Ibrahim seems to have learned a great deal from not only the stories he loved as a child but also from the literary elite who joined the Democratic Movement for National Liberation and once in prison, the nationalists, anti-fascists, and other Egyptian communists. However, Ibrahim’s novel, That Smell, is not directly about his time in prison nor is it directly about Cairo under Nasser’s Arab Socialist Union. That Smell is a post political novel in the way Vaclav Hovel described Czechoslovakia as “post totalitarian” in Power of the Powerless. Ibrahim reveals the monotony of daily life as a citizen under house arrest after being released from prison. However, the novel is also a literary device used to highlight life for all citizens in Egypt in that time. Ibrahim’s hero, perhaps an anti-hero, simply goes about his day. This is not a drama or a comedy although there are perhaps dramatic or comedic elements in the piece. This work is true tranche de vie – true slice of life. Ibrahim declares in his Notes that he must tell the truth. For Ibrahim, this means exposing the soporific reality of life as a servant of the State. Ibrahim understands society at a profound level of detail and his ability to forge his own style while still drawing on great predecessors such as Hemmingway is astounding.
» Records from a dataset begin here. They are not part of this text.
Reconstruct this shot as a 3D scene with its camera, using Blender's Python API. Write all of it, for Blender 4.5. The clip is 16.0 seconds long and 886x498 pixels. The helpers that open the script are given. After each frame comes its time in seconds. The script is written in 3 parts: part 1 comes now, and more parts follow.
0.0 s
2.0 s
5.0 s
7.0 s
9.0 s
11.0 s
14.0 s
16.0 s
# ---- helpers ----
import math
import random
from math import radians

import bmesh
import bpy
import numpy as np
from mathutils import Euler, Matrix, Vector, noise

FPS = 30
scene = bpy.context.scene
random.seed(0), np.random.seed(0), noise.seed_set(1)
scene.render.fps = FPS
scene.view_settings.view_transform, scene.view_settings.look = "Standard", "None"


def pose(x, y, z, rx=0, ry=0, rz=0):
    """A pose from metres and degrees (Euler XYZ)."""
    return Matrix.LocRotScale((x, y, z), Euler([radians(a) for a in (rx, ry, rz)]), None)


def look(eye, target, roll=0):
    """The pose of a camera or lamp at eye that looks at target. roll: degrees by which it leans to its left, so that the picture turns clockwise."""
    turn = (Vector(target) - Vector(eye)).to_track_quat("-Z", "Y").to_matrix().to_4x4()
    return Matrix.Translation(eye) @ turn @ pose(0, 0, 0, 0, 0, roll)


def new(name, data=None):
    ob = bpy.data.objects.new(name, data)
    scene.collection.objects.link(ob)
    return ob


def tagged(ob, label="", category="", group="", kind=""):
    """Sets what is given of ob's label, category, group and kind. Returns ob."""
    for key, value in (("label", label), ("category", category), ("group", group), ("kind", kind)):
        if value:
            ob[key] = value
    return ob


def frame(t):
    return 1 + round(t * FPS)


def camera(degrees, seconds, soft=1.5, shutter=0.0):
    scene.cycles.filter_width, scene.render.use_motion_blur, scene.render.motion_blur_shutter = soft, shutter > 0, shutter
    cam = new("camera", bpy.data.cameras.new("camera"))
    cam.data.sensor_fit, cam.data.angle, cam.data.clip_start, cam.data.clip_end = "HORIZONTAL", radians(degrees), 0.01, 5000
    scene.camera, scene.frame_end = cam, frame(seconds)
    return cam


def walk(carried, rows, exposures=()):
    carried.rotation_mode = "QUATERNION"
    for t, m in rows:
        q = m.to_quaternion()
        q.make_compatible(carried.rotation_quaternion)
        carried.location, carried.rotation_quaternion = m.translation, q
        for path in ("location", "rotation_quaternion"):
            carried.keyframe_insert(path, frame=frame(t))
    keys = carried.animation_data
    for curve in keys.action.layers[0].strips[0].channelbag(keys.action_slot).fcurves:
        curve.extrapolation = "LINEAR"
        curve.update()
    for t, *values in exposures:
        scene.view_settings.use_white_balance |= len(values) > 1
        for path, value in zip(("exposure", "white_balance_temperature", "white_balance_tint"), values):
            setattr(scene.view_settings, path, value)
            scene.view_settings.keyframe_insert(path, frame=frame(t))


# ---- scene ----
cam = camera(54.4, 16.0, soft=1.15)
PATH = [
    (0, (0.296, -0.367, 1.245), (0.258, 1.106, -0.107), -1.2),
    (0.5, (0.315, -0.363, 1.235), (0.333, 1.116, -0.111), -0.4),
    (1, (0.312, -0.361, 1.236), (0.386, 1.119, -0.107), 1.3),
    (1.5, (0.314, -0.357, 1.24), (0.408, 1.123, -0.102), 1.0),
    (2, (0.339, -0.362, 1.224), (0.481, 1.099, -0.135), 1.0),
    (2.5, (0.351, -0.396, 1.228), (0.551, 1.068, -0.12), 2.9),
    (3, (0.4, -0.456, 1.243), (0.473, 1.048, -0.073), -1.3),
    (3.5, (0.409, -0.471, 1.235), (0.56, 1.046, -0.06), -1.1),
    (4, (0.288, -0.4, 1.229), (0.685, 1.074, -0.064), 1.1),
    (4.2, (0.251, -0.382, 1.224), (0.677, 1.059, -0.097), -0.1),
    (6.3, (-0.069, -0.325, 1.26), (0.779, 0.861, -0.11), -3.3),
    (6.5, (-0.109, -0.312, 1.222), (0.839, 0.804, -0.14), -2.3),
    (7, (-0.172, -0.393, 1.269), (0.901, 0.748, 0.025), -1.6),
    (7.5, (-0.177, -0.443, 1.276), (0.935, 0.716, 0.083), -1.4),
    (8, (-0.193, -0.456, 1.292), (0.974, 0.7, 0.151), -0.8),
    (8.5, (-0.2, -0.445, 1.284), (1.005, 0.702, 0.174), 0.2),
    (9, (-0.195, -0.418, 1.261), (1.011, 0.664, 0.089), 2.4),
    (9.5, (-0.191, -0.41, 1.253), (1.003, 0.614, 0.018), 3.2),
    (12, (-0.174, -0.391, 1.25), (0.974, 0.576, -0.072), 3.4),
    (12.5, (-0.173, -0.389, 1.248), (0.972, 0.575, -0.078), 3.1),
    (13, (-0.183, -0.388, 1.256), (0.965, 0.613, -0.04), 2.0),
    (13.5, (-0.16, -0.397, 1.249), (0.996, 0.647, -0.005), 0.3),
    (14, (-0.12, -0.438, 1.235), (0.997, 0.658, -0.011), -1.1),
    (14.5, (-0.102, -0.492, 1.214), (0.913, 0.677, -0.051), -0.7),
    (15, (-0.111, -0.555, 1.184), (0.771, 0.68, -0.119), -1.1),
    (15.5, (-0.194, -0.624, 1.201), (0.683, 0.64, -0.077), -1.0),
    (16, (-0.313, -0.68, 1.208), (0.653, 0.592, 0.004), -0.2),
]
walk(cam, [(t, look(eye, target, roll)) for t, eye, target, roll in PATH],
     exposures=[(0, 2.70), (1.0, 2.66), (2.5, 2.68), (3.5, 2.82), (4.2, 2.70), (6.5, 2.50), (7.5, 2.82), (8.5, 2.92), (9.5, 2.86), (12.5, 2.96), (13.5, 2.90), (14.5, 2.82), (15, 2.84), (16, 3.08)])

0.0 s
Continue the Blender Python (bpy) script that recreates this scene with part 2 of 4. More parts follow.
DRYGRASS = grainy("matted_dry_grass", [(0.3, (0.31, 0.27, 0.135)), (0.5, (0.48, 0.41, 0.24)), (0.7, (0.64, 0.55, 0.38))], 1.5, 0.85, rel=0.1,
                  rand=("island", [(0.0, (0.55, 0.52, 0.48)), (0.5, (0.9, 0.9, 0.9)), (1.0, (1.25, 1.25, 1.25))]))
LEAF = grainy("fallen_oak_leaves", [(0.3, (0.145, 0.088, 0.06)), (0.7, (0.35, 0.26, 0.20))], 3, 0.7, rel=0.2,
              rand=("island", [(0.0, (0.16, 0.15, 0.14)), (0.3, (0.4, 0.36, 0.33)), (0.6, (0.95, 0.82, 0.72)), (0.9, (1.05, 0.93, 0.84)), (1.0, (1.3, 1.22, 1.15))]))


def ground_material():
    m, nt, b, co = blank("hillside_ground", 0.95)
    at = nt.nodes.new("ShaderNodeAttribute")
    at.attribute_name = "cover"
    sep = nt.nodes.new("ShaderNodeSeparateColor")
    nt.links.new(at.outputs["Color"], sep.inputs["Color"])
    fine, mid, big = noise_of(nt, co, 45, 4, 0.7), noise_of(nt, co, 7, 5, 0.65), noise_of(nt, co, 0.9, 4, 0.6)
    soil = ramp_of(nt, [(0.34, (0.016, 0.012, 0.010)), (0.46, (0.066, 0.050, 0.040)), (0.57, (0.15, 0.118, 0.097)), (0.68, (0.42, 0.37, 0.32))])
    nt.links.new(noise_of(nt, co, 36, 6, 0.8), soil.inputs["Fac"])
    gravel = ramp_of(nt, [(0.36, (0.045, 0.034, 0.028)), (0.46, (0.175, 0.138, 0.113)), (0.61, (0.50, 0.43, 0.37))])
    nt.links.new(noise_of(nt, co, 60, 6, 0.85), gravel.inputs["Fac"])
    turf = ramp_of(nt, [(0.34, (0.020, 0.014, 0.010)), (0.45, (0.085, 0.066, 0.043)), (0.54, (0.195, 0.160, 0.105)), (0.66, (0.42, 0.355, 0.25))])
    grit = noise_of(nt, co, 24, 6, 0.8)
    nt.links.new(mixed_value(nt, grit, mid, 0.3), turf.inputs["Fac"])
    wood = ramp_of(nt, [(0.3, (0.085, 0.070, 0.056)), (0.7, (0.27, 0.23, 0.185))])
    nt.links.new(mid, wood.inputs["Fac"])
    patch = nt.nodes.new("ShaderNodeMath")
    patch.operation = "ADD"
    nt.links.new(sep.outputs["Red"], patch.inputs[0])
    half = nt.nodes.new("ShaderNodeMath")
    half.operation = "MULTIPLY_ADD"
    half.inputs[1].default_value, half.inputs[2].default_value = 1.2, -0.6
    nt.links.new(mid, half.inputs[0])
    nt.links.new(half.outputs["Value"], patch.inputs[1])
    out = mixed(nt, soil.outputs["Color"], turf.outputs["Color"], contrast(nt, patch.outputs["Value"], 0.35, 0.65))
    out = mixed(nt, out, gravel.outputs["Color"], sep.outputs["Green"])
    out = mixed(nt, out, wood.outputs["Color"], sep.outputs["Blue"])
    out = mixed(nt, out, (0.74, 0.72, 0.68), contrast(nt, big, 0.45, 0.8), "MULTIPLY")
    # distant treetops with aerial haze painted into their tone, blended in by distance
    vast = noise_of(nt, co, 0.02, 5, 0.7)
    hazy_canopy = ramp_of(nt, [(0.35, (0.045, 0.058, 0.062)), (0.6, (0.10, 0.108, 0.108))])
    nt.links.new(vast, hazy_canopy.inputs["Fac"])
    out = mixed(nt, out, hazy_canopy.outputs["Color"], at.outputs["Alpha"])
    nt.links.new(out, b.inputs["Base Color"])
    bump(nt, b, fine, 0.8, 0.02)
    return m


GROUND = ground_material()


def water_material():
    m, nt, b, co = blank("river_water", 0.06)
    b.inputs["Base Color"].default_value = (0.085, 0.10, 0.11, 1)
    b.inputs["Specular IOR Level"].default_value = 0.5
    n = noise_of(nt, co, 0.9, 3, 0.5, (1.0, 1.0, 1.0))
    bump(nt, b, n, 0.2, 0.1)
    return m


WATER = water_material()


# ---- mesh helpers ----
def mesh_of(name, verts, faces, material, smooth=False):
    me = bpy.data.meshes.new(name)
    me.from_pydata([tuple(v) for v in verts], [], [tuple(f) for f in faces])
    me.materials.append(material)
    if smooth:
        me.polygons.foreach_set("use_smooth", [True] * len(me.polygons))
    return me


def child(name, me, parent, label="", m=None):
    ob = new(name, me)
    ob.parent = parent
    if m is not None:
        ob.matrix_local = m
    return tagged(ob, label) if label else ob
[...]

The new translation of That Smell features a bold introduction from Ibrahim. He writes, “If you do not like the novel now between your hands, the fault isn’t ours.” He goes on to declare that if the reader does not like the novel it is because of the “shallow-ness” and “conventionalism” of our contemporary “cultural moment.” When writing his novel, Ibrahim understood that he needed, as Crewell writes, “a style that [was] aggressively unliterary.” This is, of course, because only through an entirely new form, which was only slightly reminiscent of past forms, could Ibrahim hope to bring about change. Ibrahim’s novel is about a man’s daily business but it is also about the hopeless and boring existence of modern society. If Soviets poets needed to tell the truth about Stalin, Ibrahim needed to speak out about Nasser. The only caveat is that Ibrahim writes in a style, which may startle and upset many readers. Not only is Ibrahim’s story monotonous, his writing style is equally repetitive. Almost every sentence begins with a pronoun and there are very few sentences which utilize complex grammatical phrases, punctuation marks beyond the most common three or four hardly ever appear, and Ibrahim is fundamentally against writing with the flowery language associated with Arabic poetry or modern writing. Instead, Ibrahim takes a lesson from Hemmingway and exercises restraint. This is not, however, to suggest that the experience of reading Ibrahim’s novel is a boring one. Not at all. Instead, reading Ibrahim’s novel is akin to reading a report of a man’s life as told by the man while reading from his journal. The joy of reading this novel comes from the knowledge that it is fiction, the journal and the stories which seem so monotonous and real are works of Ibrahim’s imagination.
The most exciting parts of the novel, perhaps, are the flashback italics sections, which pepper Ibrahim’s novel. Taken from Hemmingway, the style evokes a higher plane of storytelling and introduces a richness that the novel is otherwise lacking. The truth of the matter is that That Smell might be as close as modern literature will ever get to what Emile Zola and Chekov, Ernest Hemmingway and Melville were striving towards. The beauty of this is that Ibrahim had never read any of these writers before writing his novel. Several of his Notes refer to a seeming laundry-list of tasks he must complete, “Must look for something new…” he scribbles down in a flood of philosophic prose, “Life will have no meaning unless we stop at once and look at it and see all the things we have been blind to . . . unless we look at everything that lies below the surface, unless our curiosity is fired by the miracle of the everyday.” Ibrahim was searching for his voice, but Ibrahim was also searching for meaning. In Man’s Search for Meaning by Viktor E. Frankl, Frankl writes that those men in the concentration camps who did not have anything left to hope for immediately lost their will to live and were dead within days. Ibrahim seems to have survived in the pressure-cooker of prison primarily through his desire for knowledge. His notes, dated from 1962 to 1964, are his survival journal. They are a direct link to Ibrahim’s thoughts and literary experiences while in prison. Even the most cryptic, “April 3, shots. The wounding of Louis Ishaq, then his death. Peace of mind?” speaks volumes to those who can learn more about the political climate of the time. Ibrahim brings together the mundane with the chaotic much as the natural world of modern life does.
Ibrahim’s novel, once censored for being obscene, and for showing a hero who was not as virile as those in the socialist realist writings of the time, is a profound work that had great impact on the literary community and collective population it was created in and for. However, larger audiences benefit from this new translation and from Ibrahim’s other works because it is a study in specificity and form, a study highlighting the beauty of restraint and in telling life exactly how it is or may be. That Smell and Notes from Prison are a powerful reminder of what modern life actually is and stands in the face of all the modern dreck which annihilates any need for thought or philosophical interrogation and analysis.